Acerca do tema, colaciono precedentes desta Câmara:

  • FALÊNCIA. PROTESTO. INTIMAÇÃO. Comprovação da intimação do devedor. Requisito indispensável ao protesto como pressuposto do pedido de falência. Apelo improvido. (Apelação Cível Nº 70012670527, Quinta Câmara Cível, Tribunal de Justiça do RS, Relator: Pedro Luiz Rodrigues Bossle, Julgado em 29/09/2005)


  • FALÊNCIA. INTIMAÇÃO DO PROTESTO MEDIANTE CARTA PROTOCOLADA. Preliminar de ilegitimidade ativa repelida, porquanto a Lei de Falências permite, tanto ao credor civil, quanto ao credor comerciante, requerer a quebra do devedor. Porém, o processo deve ser extinto sem julgamento do mérito, por lhe faltar pressuposto de constituição e de desenvolvimento válido. Intimação da parte devedora, relativamente ao protesto do título executivo judicial que instrui o pedido de falência, que há de restar bem esclarecida, para os fins do art. 11, da Lei de Falências.
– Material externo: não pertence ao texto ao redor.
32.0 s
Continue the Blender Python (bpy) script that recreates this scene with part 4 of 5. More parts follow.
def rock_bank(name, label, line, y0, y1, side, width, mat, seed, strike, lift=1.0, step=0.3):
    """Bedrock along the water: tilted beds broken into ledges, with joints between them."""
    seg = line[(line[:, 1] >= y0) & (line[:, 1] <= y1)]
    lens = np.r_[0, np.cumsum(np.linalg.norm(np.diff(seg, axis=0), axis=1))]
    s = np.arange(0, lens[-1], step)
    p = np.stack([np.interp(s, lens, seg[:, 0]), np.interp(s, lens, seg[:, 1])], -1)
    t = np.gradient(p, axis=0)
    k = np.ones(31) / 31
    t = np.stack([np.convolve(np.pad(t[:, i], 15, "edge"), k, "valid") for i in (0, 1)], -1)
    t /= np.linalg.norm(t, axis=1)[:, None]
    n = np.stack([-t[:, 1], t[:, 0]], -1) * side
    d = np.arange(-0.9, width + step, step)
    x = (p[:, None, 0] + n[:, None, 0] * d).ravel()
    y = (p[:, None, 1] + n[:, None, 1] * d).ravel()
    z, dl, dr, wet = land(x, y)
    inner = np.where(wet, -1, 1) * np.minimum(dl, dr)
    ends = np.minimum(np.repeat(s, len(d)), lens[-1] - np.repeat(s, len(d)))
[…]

Caso em que a intimação da devedora se deu mediante carta protolocada, não havendo especificação ou referência à pessoa que a recebeu. Apelação provida. (Apelação Cível Nº 70007277304, Quinta Câmara Cível, Tribunal de Justiça do RS, Relator: Leo Lima, Julgado em 13/11/2003


VOTO NO SENTIDO DO DESPROVIMENTO DO APELO.


Des. Leo Lima (PRESIDENTE E REVISOR) - De acordo.


Des. Pedro Luiz Rodrigues Bossle - De acordo.